The highest-yield categories for CEH are Broken Access Control and Injection, because they correspond directly to the hands-on attack techniques covered in the rest of this chapter.
Worked Classification Examples
The exam phrases questions as scenarios, then asks for the category and the primary defense. Practice the mapping:
- "A standard user reaches an admin-only function by typing its URL directly." → Broken Access Control; defense: deny-by-default authorization checked server-side on every request.
- "A search box reflects user input into the page and a script runs." → Injection (XSS subtype); defense: context-aware output encoding.
- "A third-party library with a known CVE was never updated." → Software Supply Chain Failures / Vulnerable and Outdated Components; defense: dependency inventory (SBOM) and timely patching.
- "Passwords are stored with a fast, unsalted hash." → Cryptographic Failures; defense: salted, slow one-way hashing.
- "The login allows unlimited password guesses with no lockout." → Authentication Failures; defense: MFA plus rate limiting/lockout.
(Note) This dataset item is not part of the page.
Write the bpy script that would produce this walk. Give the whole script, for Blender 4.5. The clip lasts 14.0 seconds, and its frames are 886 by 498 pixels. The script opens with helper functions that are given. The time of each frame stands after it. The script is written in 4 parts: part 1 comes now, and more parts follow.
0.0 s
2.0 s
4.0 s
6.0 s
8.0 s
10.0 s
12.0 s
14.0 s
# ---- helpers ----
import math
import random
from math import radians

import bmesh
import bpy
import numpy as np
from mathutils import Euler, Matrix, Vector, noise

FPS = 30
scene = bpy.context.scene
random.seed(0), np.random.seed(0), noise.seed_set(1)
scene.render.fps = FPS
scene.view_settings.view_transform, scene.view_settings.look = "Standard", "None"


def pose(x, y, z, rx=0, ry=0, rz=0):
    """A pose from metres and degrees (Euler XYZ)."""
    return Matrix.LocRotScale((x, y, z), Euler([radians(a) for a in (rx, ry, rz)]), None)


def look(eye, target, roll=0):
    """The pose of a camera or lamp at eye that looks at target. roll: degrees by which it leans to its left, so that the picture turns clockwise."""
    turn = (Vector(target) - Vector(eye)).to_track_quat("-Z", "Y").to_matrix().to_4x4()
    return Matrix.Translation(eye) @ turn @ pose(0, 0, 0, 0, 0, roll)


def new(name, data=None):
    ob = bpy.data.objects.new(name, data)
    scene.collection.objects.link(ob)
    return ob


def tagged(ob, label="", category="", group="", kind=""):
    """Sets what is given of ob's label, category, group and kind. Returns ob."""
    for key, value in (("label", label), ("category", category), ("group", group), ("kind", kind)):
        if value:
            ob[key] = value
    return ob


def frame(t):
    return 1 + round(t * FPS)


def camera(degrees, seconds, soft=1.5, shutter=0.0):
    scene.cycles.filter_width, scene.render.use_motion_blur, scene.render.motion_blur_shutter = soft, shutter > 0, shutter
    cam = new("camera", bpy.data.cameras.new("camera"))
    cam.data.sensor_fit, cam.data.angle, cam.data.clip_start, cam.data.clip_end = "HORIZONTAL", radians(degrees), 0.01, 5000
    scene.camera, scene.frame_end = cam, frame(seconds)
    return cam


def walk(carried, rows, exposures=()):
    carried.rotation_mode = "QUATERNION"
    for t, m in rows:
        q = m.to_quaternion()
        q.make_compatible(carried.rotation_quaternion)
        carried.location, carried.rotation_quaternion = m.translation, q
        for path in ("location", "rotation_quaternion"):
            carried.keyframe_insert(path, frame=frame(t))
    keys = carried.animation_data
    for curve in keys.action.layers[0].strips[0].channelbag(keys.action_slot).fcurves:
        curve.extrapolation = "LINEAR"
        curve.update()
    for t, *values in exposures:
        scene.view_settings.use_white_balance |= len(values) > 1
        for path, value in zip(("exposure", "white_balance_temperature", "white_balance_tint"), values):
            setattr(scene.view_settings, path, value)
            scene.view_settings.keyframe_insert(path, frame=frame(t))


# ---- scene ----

Why It Matters Defensively
The Top 10 gives security teams a shared, prioritized vocabulary. A penetration-test report that says "IDOR — Broken Access Control (A01)" tells developers exactly which control failed and which fix applies, far more usefully than a generic "the app has a bug." CEH leans on this because an ethical hacker's value is not only finding the flaw but classifying it and recommending the right, root-cause remediation so the organization can reduce its real risk.
Which category has remained number one across both the OWASP Top 10:2021 and the OWASP Top 10:2025 editions?
An auditor states that an application 'passes the OWASP Top 10 review, so it is secure.' Why is this reasoning flawed?
In the OWASP Top 10:2025, what happened to Server-Side Request Forgery (SSRF), which was its own category (A10) in 2021?